■ What the task asks: Reproduce the full listing below unchanged, apart from the pictures.
⁂
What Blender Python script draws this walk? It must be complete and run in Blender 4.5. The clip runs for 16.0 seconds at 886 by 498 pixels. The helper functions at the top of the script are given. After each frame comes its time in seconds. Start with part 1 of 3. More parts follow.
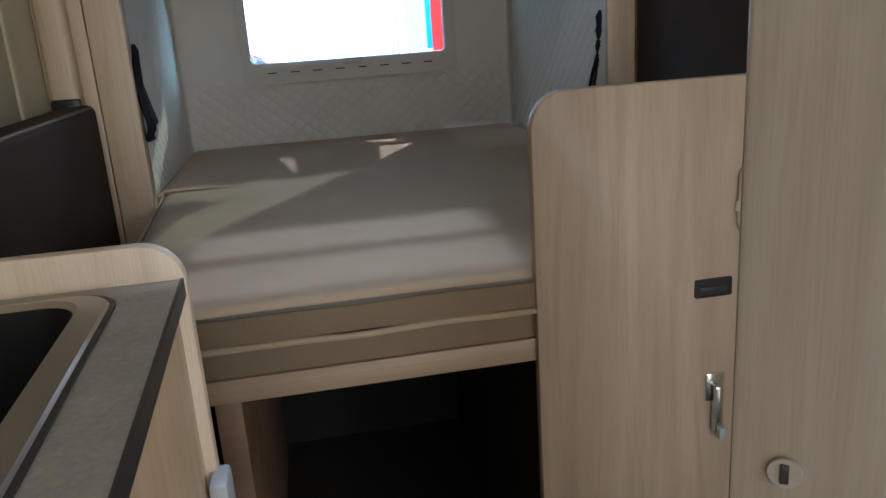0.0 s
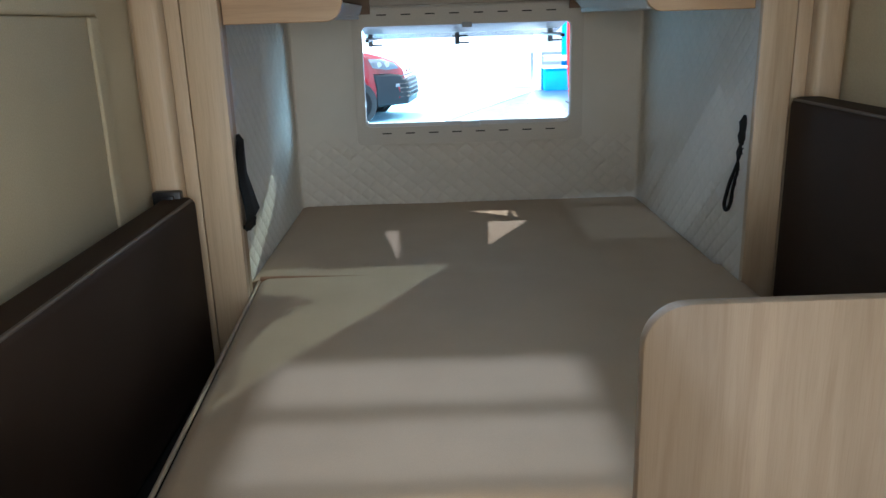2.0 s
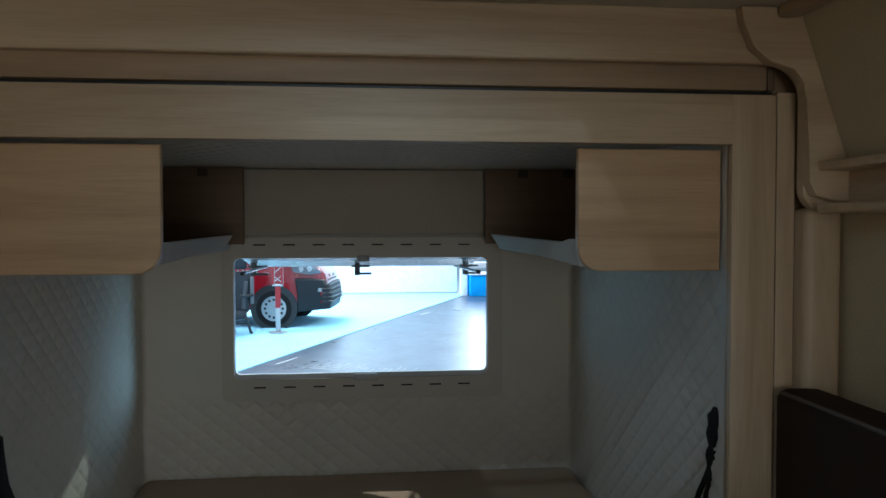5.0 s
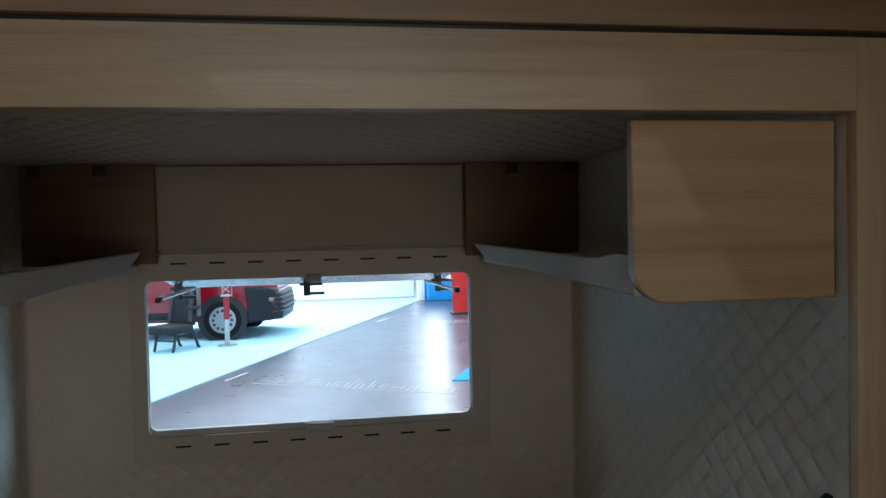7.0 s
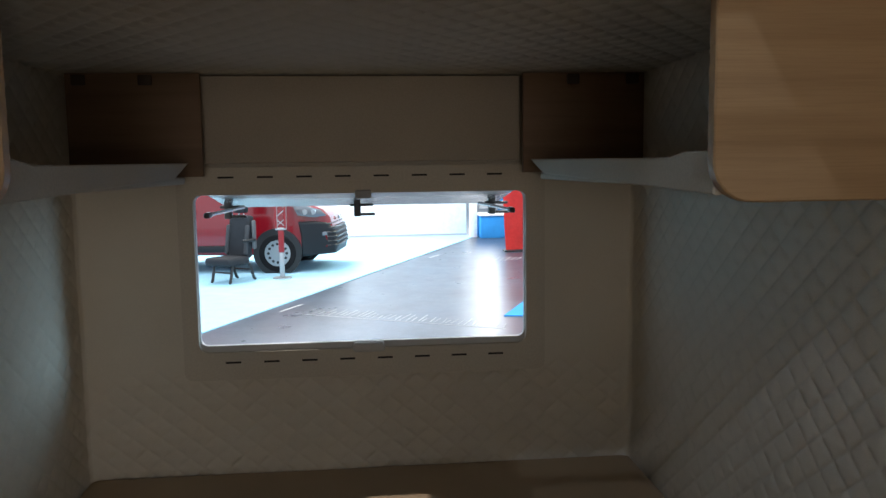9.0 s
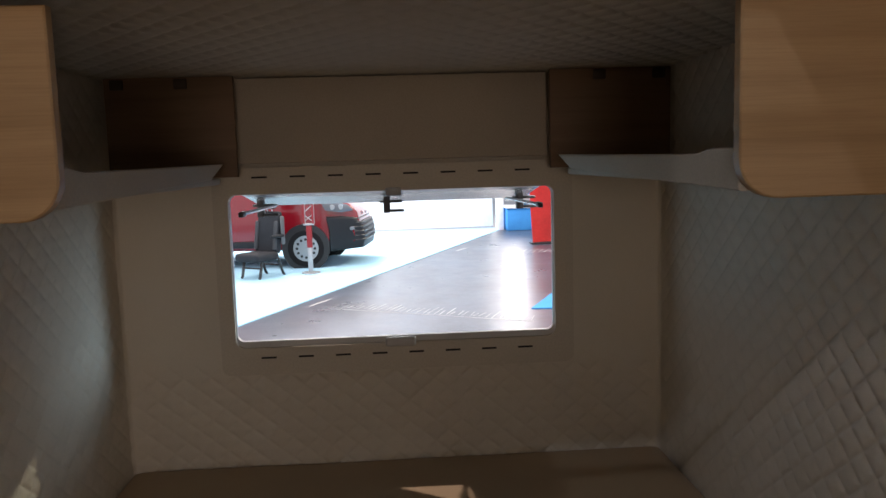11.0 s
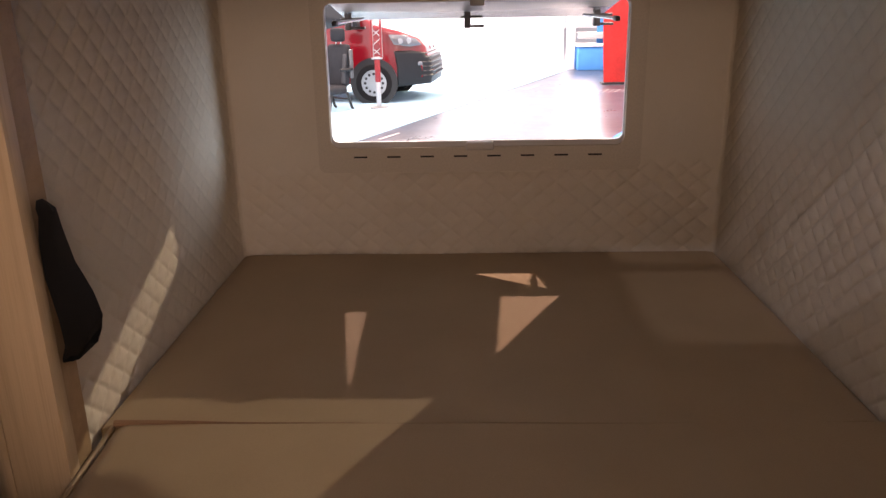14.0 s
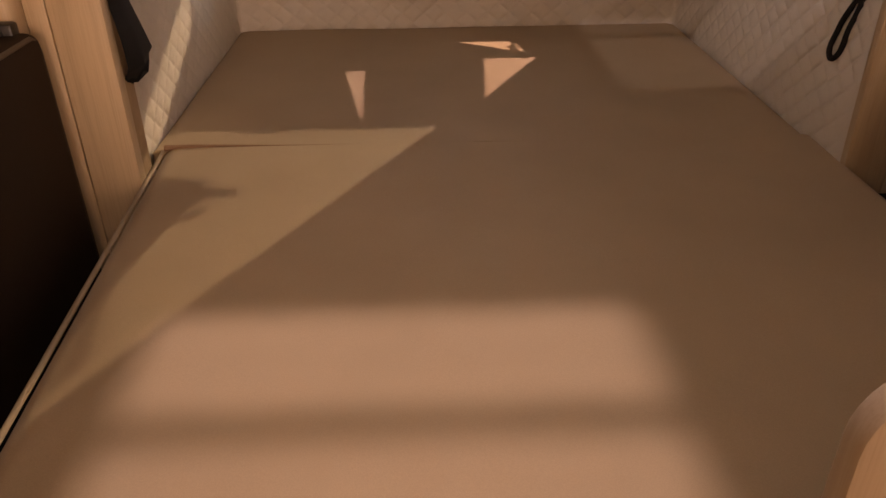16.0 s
⁂
■ Solved problem:
What Blender Python script draws this walk? It must be complete and run in Blender 4.5. The clip runs for 16.0 seconds at 886 by 498 pixels. The helper functions at the top of the script are given. After each frame comes its time in seconds. Start with part 1 of 3. More parts follow.
0.0 s
2.0 s
5.0 s
7.0 s
9.0 s
11.0 s
14.0 s
16.0 s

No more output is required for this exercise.